Chancellor Rachel Reeves has said she is “not satisfied” with the numbers, which showed the economy growing by just 0.1% in the quarter following Labour’s election win.

But what does this actually tell us, and what impact will it have? The PA news agency explains.

– What is gross domestic product?

Gross domestic product, or GDP, is the term typically used to describe the size of a nation’s economy.

It is the measure of what is going on financially across all companies, governments and households.

Economic growth happens when households and firms are spending more money and creating more jobs, while a contraction is when people and firms are pulling back spending.

– What happened?

On Friday, the Office for National Statistics (ONS) said GDP grew 0.1% for the three months to September.

That is only a small increase, and it comes after the economy grew 0.5% in the previous quarter, from April to June.

Things still look relatively weak compared to the first half of 2024, when the economy was bouncing back fast from a recession in late 2023.

Liz McKeown, ONS director of economic statistics, said some sectors like retail and construction performed well, but added: “Generally, growth was subdued across most industries in the latest quarter.”

– Why did it slow down?

Several experts said the slowdown could have been down to companies holding back on spending decisions until after the Budget.

Ben Jones, lead economist at the Confederation of British Industry, said uncertainty in the run-up to the autumn Budget “probably played a big part”, after firms reported a slowdown in making spending decisions.
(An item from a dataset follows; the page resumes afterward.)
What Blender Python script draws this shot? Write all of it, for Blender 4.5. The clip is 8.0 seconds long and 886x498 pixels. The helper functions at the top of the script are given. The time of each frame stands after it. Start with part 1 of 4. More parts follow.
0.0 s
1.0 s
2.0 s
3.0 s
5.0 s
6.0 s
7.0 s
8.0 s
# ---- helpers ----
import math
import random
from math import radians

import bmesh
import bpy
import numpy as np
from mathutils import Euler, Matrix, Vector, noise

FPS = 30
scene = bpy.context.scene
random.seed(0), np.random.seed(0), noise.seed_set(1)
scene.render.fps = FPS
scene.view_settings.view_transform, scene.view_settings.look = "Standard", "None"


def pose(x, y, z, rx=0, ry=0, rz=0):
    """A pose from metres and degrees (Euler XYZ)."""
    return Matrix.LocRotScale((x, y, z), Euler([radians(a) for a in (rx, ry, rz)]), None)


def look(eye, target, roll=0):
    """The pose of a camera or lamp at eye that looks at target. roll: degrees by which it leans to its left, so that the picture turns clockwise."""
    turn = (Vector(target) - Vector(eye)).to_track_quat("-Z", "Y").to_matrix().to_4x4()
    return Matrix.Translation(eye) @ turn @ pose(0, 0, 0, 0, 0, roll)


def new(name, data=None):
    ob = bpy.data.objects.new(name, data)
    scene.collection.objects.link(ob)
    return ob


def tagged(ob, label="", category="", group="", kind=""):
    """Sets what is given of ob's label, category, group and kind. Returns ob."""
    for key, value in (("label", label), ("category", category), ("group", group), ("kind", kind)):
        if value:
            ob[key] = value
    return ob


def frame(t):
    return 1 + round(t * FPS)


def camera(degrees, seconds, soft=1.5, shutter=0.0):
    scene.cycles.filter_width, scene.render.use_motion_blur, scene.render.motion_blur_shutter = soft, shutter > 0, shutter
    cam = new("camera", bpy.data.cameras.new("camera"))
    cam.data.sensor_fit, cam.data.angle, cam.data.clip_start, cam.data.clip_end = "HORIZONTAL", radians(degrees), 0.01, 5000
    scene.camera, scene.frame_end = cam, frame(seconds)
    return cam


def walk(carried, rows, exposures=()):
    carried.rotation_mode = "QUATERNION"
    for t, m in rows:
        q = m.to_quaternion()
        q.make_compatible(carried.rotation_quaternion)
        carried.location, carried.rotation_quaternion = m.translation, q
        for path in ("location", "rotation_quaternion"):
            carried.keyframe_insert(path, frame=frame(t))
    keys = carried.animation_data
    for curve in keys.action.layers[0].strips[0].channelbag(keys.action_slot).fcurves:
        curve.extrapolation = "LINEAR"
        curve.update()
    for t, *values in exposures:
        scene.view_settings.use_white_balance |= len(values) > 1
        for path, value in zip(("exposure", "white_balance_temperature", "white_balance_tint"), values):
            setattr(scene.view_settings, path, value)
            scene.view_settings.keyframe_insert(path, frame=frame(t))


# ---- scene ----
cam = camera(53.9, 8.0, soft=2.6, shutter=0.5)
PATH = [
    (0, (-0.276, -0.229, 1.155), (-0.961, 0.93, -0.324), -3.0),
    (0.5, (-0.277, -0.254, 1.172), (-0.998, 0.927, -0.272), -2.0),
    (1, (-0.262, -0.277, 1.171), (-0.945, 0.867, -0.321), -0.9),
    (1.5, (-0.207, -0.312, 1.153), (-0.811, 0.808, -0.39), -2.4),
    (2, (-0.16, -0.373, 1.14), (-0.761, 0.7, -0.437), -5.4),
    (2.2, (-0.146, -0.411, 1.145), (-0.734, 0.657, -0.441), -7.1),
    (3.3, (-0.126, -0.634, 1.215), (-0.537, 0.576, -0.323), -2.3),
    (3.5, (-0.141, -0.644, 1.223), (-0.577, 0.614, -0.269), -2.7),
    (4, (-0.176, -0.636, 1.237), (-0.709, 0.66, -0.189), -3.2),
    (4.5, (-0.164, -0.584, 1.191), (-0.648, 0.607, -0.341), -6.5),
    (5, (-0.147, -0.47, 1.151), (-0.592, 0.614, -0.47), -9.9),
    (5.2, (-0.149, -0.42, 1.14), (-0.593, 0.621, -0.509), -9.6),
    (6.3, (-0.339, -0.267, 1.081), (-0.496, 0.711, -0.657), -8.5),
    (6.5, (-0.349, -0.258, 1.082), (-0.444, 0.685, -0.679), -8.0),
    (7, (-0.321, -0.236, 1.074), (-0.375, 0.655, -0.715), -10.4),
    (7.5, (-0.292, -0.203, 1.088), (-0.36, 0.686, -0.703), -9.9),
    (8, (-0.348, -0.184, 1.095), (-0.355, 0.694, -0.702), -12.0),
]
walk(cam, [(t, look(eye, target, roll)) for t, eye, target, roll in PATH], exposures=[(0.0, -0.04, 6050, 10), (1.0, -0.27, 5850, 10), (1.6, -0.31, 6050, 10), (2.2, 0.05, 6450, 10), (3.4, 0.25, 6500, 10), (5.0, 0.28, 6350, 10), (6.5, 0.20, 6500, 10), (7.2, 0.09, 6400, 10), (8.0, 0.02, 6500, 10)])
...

The services sector, which includes things like shops, leisure activities, finance firms and many more, was flat in September, and grew by just 0.1% during the three-month period.

Because it is such a big part of the economy, about 80%, that was a key driver of overall GDP.
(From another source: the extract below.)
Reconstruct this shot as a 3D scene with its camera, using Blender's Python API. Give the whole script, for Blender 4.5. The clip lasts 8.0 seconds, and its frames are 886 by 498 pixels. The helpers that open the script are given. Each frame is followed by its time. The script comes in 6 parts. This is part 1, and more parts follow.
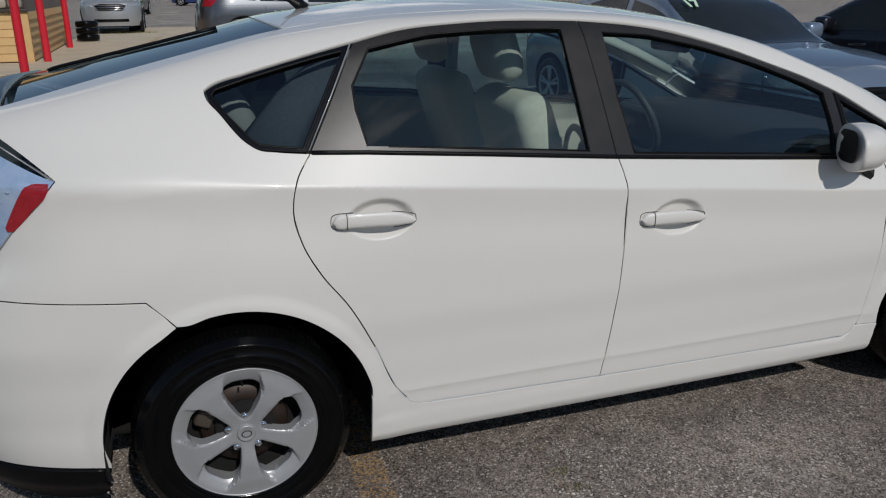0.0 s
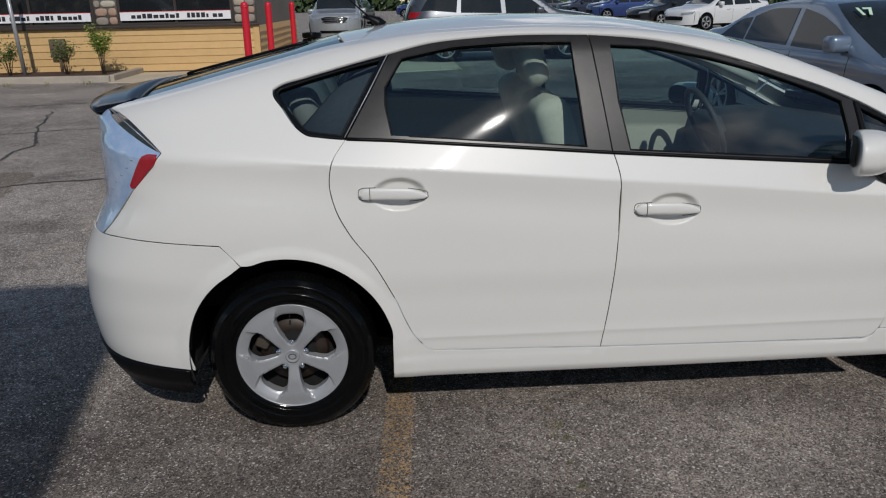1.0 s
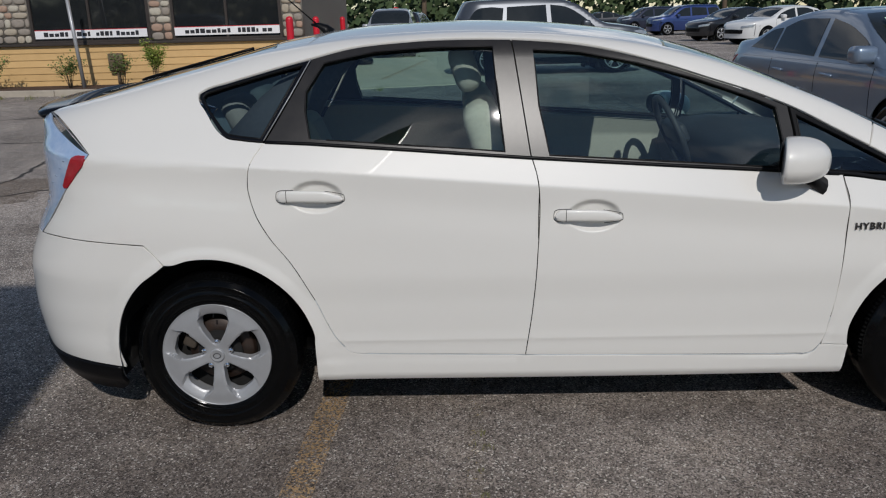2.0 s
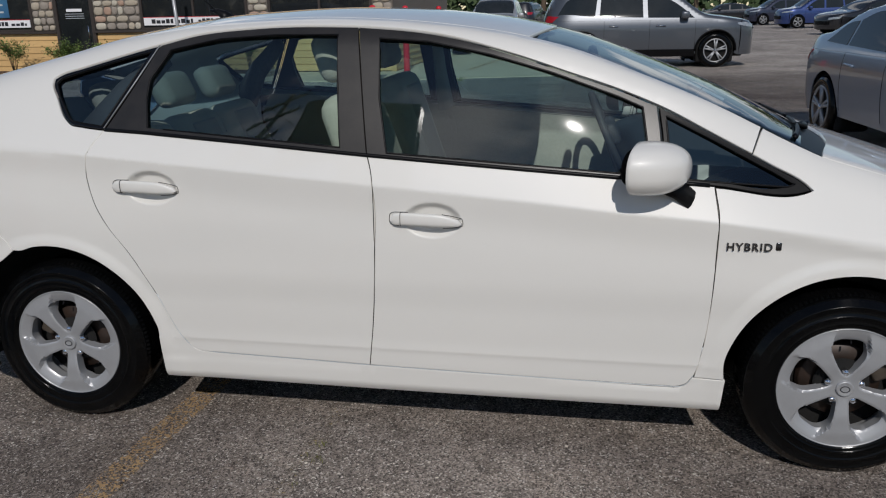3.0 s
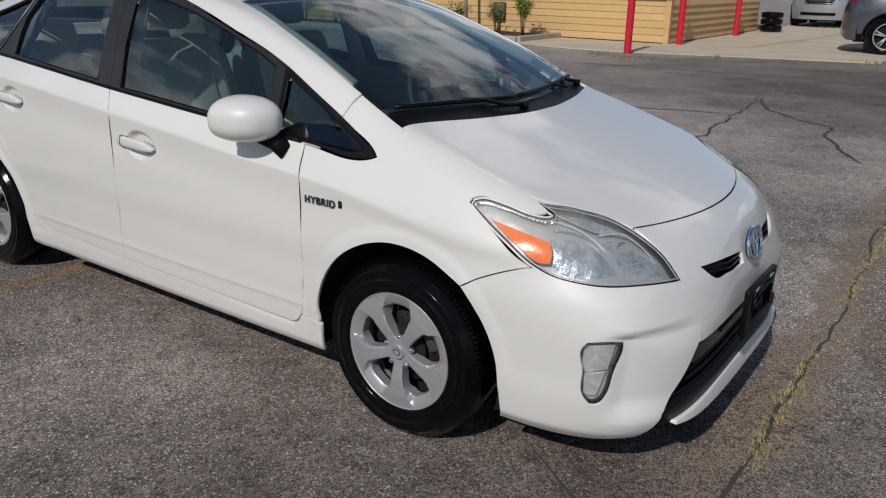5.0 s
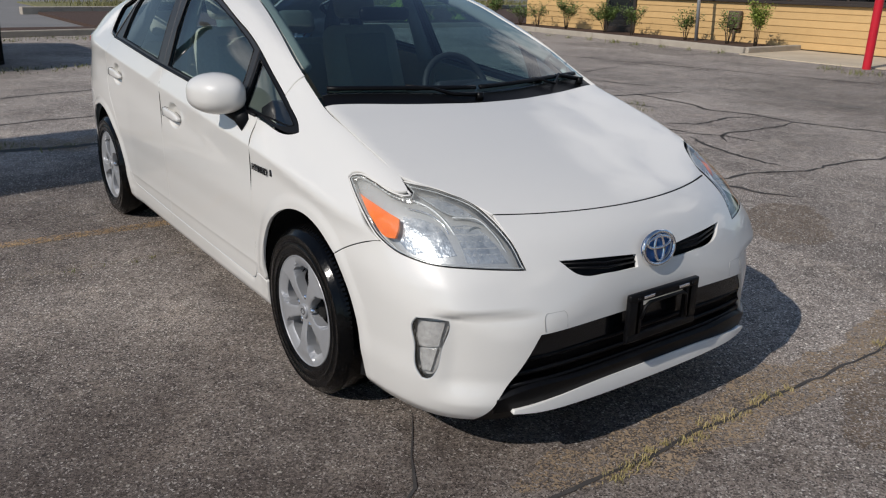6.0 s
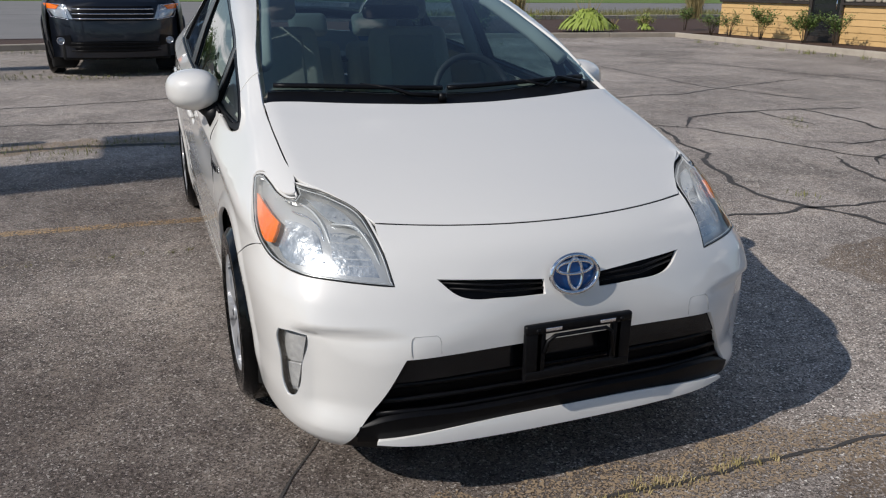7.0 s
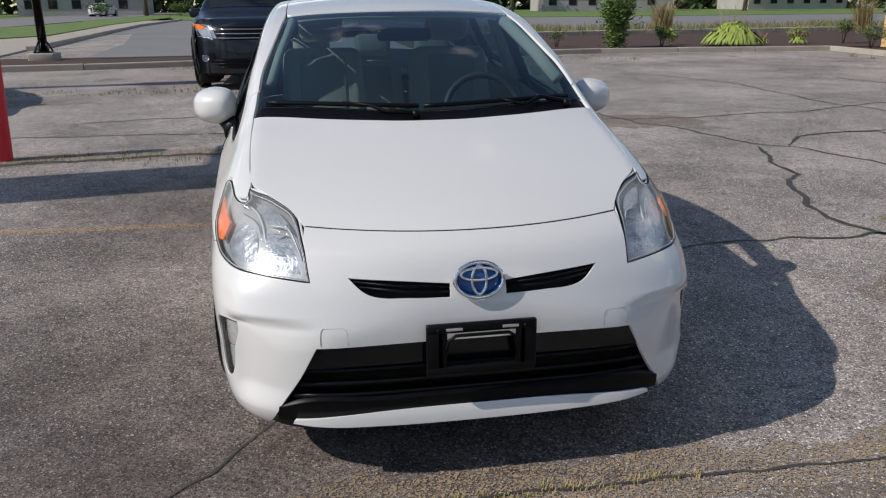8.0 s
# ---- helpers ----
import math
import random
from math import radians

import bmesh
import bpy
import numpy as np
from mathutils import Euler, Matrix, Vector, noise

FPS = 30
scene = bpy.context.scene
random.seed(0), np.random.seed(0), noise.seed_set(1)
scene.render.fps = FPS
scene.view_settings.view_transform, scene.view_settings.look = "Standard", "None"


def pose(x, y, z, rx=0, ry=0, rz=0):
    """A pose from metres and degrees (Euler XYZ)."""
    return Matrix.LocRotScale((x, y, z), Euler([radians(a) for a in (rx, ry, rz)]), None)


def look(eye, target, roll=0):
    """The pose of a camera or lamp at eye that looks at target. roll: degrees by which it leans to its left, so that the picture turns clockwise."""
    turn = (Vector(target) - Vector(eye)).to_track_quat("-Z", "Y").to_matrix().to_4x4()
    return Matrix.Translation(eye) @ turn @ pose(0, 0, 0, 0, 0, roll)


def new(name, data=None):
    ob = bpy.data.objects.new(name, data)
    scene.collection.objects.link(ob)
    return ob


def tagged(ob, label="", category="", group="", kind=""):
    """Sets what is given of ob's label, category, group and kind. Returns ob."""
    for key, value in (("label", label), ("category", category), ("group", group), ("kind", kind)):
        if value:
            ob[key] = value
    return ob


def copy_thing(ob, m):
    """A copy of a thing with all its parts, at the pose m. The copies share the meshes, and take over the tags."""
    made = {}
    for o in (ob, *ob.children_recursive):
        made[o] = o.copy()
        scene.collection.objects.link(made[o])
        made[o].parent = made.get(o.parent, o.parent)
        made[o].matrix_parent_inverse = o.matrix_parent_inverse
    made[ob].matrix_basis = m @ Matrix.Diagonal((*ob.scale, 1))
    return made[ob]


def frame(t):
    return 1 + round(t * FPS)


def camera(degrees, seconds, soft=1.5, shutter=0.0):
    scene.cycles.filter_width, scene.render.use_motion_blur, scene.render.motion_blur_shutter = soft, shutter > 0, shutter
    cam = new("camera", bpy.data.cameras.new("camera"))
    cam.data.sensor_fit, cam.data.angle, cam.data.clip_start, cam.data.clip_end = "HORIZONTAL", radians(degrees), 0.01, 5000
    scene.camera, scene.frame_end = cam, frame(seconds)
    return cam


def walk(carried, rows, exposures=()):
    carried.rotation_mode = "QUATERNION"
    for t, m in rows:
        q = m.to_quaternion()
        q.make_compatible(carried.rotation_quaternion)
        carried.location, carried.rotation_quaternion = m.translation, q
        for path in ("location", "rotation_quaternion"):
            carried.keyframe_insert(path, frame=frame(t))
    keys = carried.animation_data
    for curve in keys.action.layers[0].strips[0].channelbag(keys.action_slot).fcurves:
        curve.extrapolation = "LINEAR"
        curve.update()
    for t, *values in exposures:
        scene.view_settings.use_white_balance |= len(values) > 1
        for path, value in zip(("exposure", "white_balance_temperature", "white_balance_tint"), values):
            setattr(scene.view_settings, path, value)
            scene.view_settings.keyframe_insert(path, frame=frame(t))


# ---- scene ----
cam = camera(59.1, 8.0, soft=1.15)
PATH = [
    (0, (-1.45, -2.876, 1.517), (-0.836, -1.081, 0.885), -0.2),
    (0.5, (-1.126, -3.121, 1.504), (-0.858, -1.241, 0.876), -0.7),
    (1, (-0.934, -3.498, 1.547), (-0.828, -1.595, 0.942), -1.2),
    (1.2, (-0.881, -3.57, 1.56), (-0.802, -1.66, 0.97), -1.5),
    (2.3, (-0.164, -3.456, 1.489), (-0.288, -1.542, 0.923), -1.4),
    (2.5, (0.025, -3.396, 1.498), (-0.159, -1.488, 0.928), -1.4),
    (3, (0.513, -3.241, 1.469), (0.17, -1.359, 0.886), -1.1),
    (3.5, (1.109, -3.126, 1.484), (0.591, -1.294, 0.873), -0.8),
    (4, (1.682, -2.981, 1.472), (0.982, -1.216, 0.844), -0.4),
    (4.5, (2.283, -2.888, 1.472), (1.393, -1.217, 0.828), 0.4),
    (5, (2.806, -2.644, 1.477), (1.714, -1.103, 0.819), 1.1),
    (5.2, (3.015, -2.557, 1.495), (1.847, -1.077, 0.829), 1.4),
    (6.3, (3.872, -1.68, 1.431), (2.252, -0.701, 0.786), 1.1),
    (6.5, (3.911, -1.5, 1.423), (2.251, -0.59, 0.778), 0.9),
    (7, (3.976, -1.071, 1.398), (2.207, -0.387, 0.764), 0.6),
    (7.5, (4.111, -0.742, 1.418), (2.271, -0.259, 0.799), 0.0),
    (8, (4.352, -0.474, 1.439), (2.472, -0.152, 0.837), -0.4),
]
walk(cam, [(t, look(eye, target, roll)) for t, eye, target, roll in PATH], [(0.0, -0.16, 6450, 10), (1.0, -0.10, 6450, 10), (3.5, -0.03, 6500, 11), (5.0, 0.11, 6550, 11), (6.5, 0.38, 6650, 11), (8.0, 0.52, 6550, 12)])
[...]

The construction sector saw 0.8% growth, while the smaller production sector contracted by 0.2%.

We see growth picking up a touch towards year-end. And we still see positive momentum into 2025

Sanjay Raja, chief UK economist at Deutsche Bank

– What does this mean for the Government?

Economic growth slowing is usually seen as a bad thing, and Chancellor Rachel Reeves said she was “not satisfied with these numbers”.
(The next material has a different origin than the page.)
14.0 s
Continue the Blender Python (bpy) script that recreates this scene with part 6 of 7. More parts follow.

A number of surveys showed companies held back on spending in the months before the October Budget, which Ms Reeves repeatedly warned would include “tough decisions”.

Shadow chancellor Mel Stride said it had been Labour’s “mission to talk down the UK economy”.

But it is uncertain how much of the slowdown can be put down to the current Government, which only came into office about a week into July.

Luke Bartholomew, deputy chief economist at the investment giant Abrdn, said it is “also possible that this just represents normal monthly volatility rather than anything more fundamental”.

– Will it affect Labour’s spending plans?

Probably not. Ms Reeves said on Friday morning that she wanted growth to “be stronger, to come sooner, and also to be felt by families right across the country”.

And the Budget, in which Labour also announced a £70 billion boost in public spending, came after the period covered by these figures.

Sanjay Raja, chief UK economist at Deutsche Bank, said “The road ahead remains bumpy.”

He warned that the tax rises could hit business spending further before Labour’s spending plans start having a positive impact early next year.

“We see growth picking up a touch towards year-end. And we still see positive momentum into 2025,” he said.

– What about the Bank of England?

The Bank of England’s policymakers will be keeping a close eye on GDP figures to assess when they can next cut the base interest rate.

This affects how expensive it is to borrow money, and dictates things like mortgage rates from high street banks.

The Bank’s Monetary Policy Committee cut interest rates by a quarter point to 4.75% in early November, with another rates decision coming in December.

But Suren Thiru, economics director at the Institute of Chartered Accountants in England and Wales said that despite the “downbeat” figures, another rate cut next month looks “improbable”.

He said rate setters will “likely be concerned enough over inflation risks from the Budget and growing global headwinds to resist signing off back-to-back interest rate cuts.”